Thankfully there was enough time to send out warnings for residents to take cover, including my relatives who still live there.  My sister's home was only two houses away from the tornado's path, yet hers had no damage.  My brother was a patient in the Tri-County Hospital and he was escorted to an underground tunnel for safety. 

In the southwest section of town--my old neighborhood--over two hundred homes were damaged or destroyed.  Stately oak trees that stood for generations in the cemetery were uprooted or twisted off at the base.  The county fairgrounds, complete with century-old buildings and beautiful trees was devastated.  The municipal pool--by far the most popular spot all summer--was in ruins.  Sections of the community center and agriculture building were wrapped around other business, literally ripped from the foundation and swept away.  School buses and rail cars were tossed around like toothpicks.
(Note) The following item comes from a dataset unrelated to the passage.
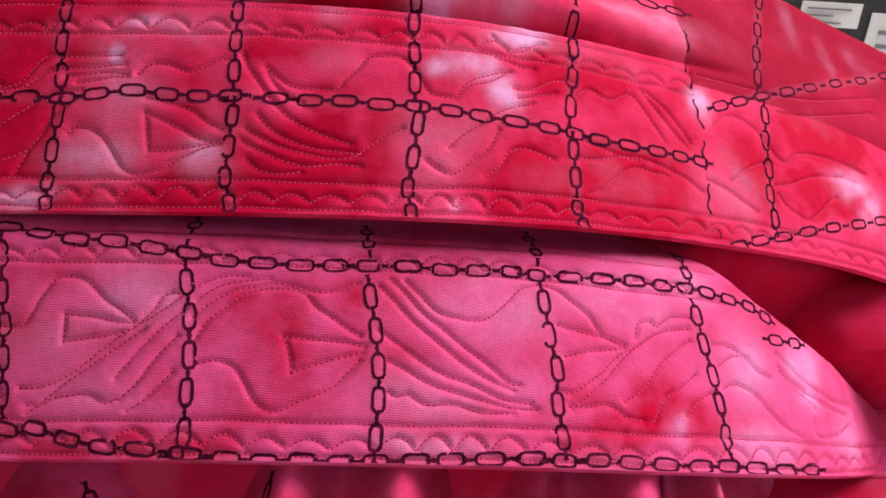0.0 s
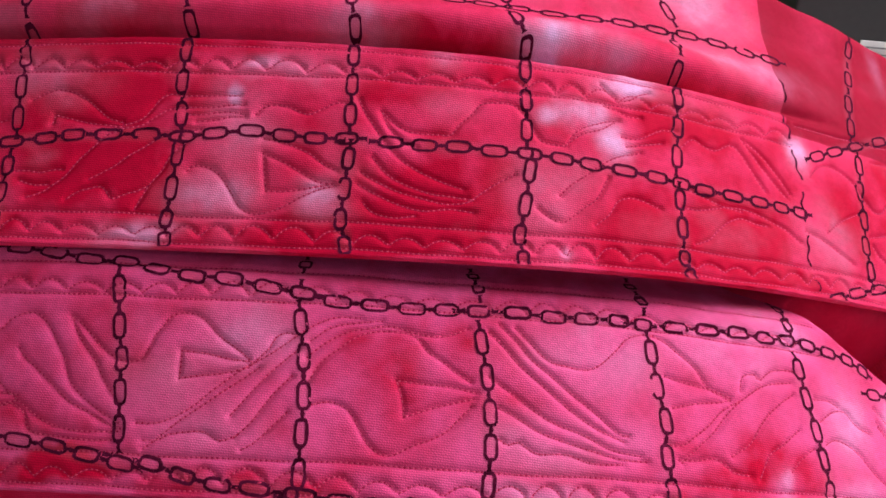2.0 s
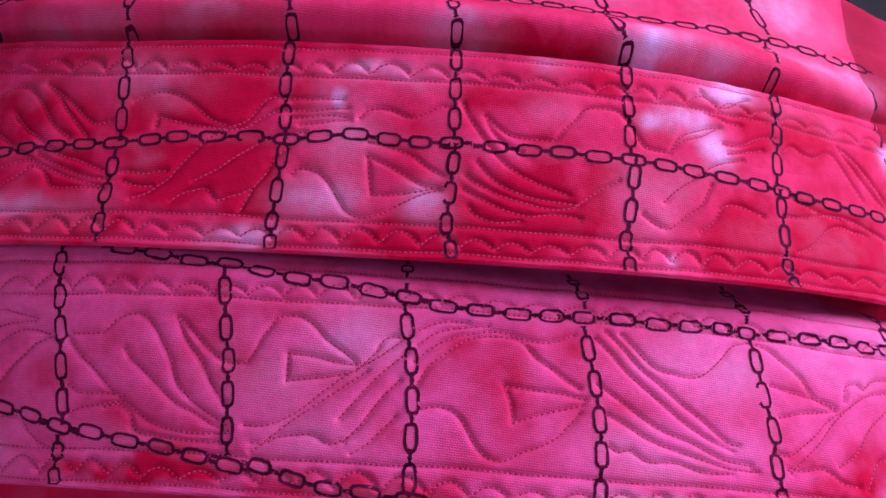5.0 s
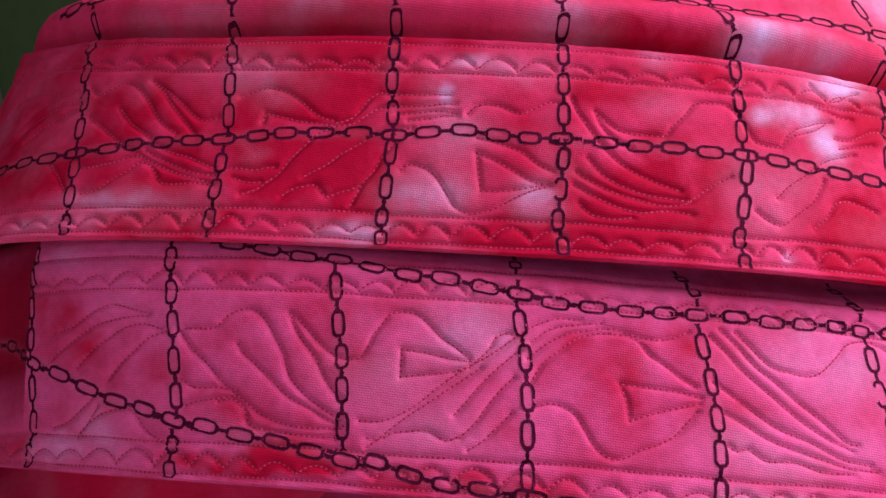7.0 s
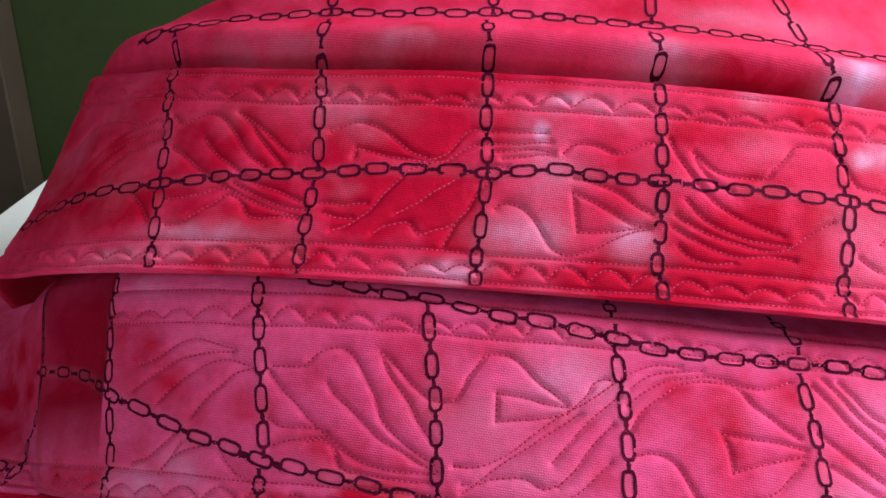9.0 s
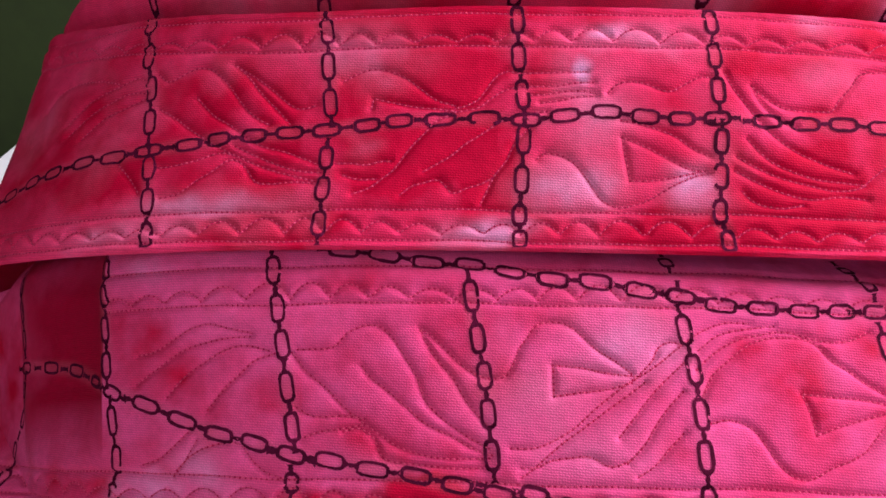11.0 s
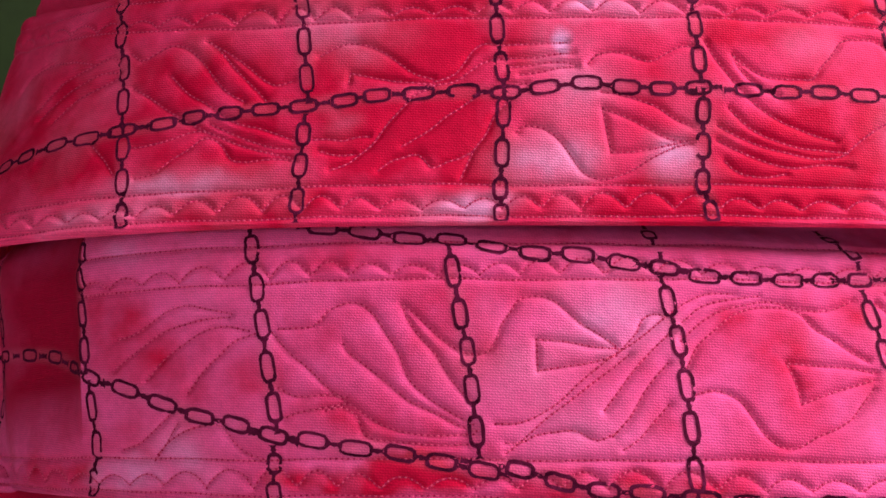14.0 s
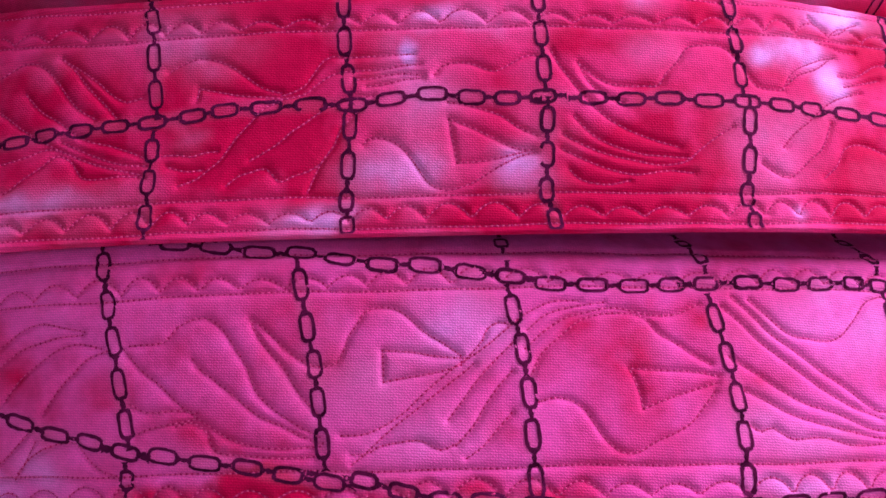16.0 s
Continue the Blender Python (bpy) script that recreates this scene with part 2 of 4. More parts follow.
def lower_face(x, s):
    low = np.clip(s, 0.15, 0.29)
    h = face(LOWER_FACE, x, low, 0.22, -0.36, 0.20, 1.3, -1.1, np.interp(s, [0.2, 0.26, 0.29], [-0.47, -0.44, -0.41]))
    # past the side seam the cloth dips in and comes out again at the next fold
    q = np.clip((-0.2985 - x) / 0.056, 0, 1)
    h = h - 0.034 * q ** 0.8 * (1 - q) ** 1.2 * np.clip((s - 0.196) / 0.03, 0, 1)
    sink = np.clip((s - upper_hem(x) + 0.011) / 0.019, 0, 1)
    h = h - np.interp(x, [-0.25, -0.05, 0.1], [0.006, 0.019, 0.021]) * sink * sink * (3 - 2 * sink)
    roll = np.interp(x, [-0.5, -0.43, -0.37, 0.07, 0.105, 0.14, 0.168, 0.217, 0.30], [0.235, 0.248, 0.275, 0.270, 0.258, 0.236, 0.222, 0.205, 0.183])
    ds = np.maximum(s - roll, 0)
    steep = np.clip((x - 0.07) / 0.03, 0, 1)
    h = h - (1 - steep) * 70 * ds ** 2 - steep * 5.0 * (np.sqrt(ds ** 2 + 0.004 ** 2) - 0.004)
    return np.maximum(h, TABLE_Z / R2 + 0.005 - s)     # the ends lie on the table


def value_noise(x, y, cell, seed):
    """Smooth noise from 0 to 1 on a lattice."""
    rng = np.random.RandomState(seed)
    grid = rng.rand(97, 97)
    a, b = x / cell + 40, y / cell + 40
    i, j = np.floor(a).astype(int), np.floor(b).astype(int)
    a, b = a - i, b - j
    a, b = a * a * (3 - 2 * a), b * b * (3 - 2 * b)
    i, j = i % 96, j % 96
    return (grid[i, j] * (1 - a) + grid[i + 1, j] * a) * (1 - b) + (grid[i, j + 1] * (1 - a) + grid[i + 1, j + 1] * a) * b


def clouds(x, y, cell, seed):
    return sum(value_noise(x, y, cell / 2 ** k, seed + k) * 0.5 ** k for k in range(4)) / 1.875


class Sheet:
    """One cuff's cloth: its face, a relief pressed in by the seams, and a way to lay things on it."""

    def __init__(self, face_at, hem, s0, s1, step):
        self.hem = hem
        self.face_at, self.step, self.links = face_at, step, []
        self.x0, self.s0 = -0.56, s0
        self.nx, self.ns = int((0.36 + 0.56) / step) + 2, int((s1 - s0) / step) + 2
        self.near = np.full((self.nx, self.ns), 0.012, np.float32)
        self.relief = np.zeros((self.nx, self.ns))
        self.printed = np.full((self.nx, self.ns), 0.012, np.float32)

    def press(self, pts, field):
        """Mark in a field the distance to a line's points."""
        r = int(0.009 / self.step) + 1
        oi, oj = np.meshgrid(np.arange(-r, r + 1), np.arange(-r, r + 1), indexing="ij")
        for x, s in pts:
            i, j = int(round((x - self.x0) / self.step)), int(round((s - self.s0) / self.step))
            if r <= i < self.nx - r - 1 and r <= j < self.ns - r - 1:
                win = field[i - r:i + r + 1, j - r:j + r + 1]
                d = np.hypot(self.x0 + (i + oi) * self.step - x, self.s0 + (j + oj) * self.step - s)
                np.minimum(win, d, out=win)

    def settle(self):
        d = self.near.astype(float)
        puff = 1 - np.exp(-(d / 0.0032) ** 1.6)
        gx, gs = np.meshgrid(self.x0 + np.arange(self.nx) * self.step, self.s0 + np.arange(self.ns) * self.step, indexing="ij")
        sag = clouds(gx, gs, 0.016, 71) - 0.5 + 0.35 * (clouds(gx, gs, 0.005, 77) - 0.5)
        self.relief = 0.00036 * puff + 0.00070 * (1 - np.exp(-(d / 0.0012) ** 2)) - 0.0004 * np.exp(-(d / 0.0008) ** 2) + 0.0009 * sag

    def lift(self, x, s):
        return self.value(self.relief, x, s)

    def around_print(self, x, s):
        return np.exp(-(self.value(self.printed, x, s) / 0.0030) ** 4)

    def value(self, g, x, s):
        a = np.clip((x - self.x0) / self.step, 0, self.nx - 1.001)
        b = np.clip((s - self.s0) / self.step, 0, self.ns - 1.001)
        i, j = a.astype(int), b.astype(int)
        a, b = a - i, b - j
        return (g[i, j] * (1 - a) + g[i + 1, j] * a) * (1 - b) + (g[i, j + 1] * (1 - a) + g[i + 1, j + 1] * a) * b

    def above_hem(self, x, s):
        return np.maximum(s, self.hem(x) + 0.0004)

    def at(self, x, s, up=0.0, relief=True):
        """Places on the sheet, raised by up along the face's normal."""
        x, s = np.asarray(x, float), np.asarray(s, float)
        h, e = self.face_at(x, s), 0.0015
        hx = (self.face_at(x + e, s) - self.face_at(x - e, s)) / (2 * e)
        hs = (self.face_at(x, s + e) - self.face_at(x, s - e)) / (2 * e)
        k = (up + (self.lift(x, s) if relief else 0)) / np.sqrt(1 + hx ** 2 + hs ** 2)
        x, s, h = x - k * hx, s - k * hs, h + k
        return np.stack([x, (s - h) * R2, (s + h) * R2], -1)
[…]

The high school (senior high, junior high, and district office) had the roof ripped off and authorities later found the building had started to crumble.  Plans were in place for an all-school reunion the following day, which would have meant many more people in the school. It was eerie to walk down a street a block from where I grew up that was unrecognizable.  Trees my dad planted (bottom left photo) in our back yard were toppled. 

The outpouring of help has been incredible.  First responders and volunteers came to help from communities statewide.  Wadena will rebuild, much the same as other communities that have been hit by a devastating force of nature.  That's when we realize it is the people who are at the heart of each town--big or little--who make the difference, reaching out, helping each other across this great nation of ours. 

So on this Fourth of July it seems all the more appropriate to give thanks to our military friends and families who dedicate their lives and sacrifice more than we'll ever know in the name of freedom.  I'm thankful to live a country with God and freedom at our very core . . . and I'm thankful for the type of upbringing I had in a small town like Wadena.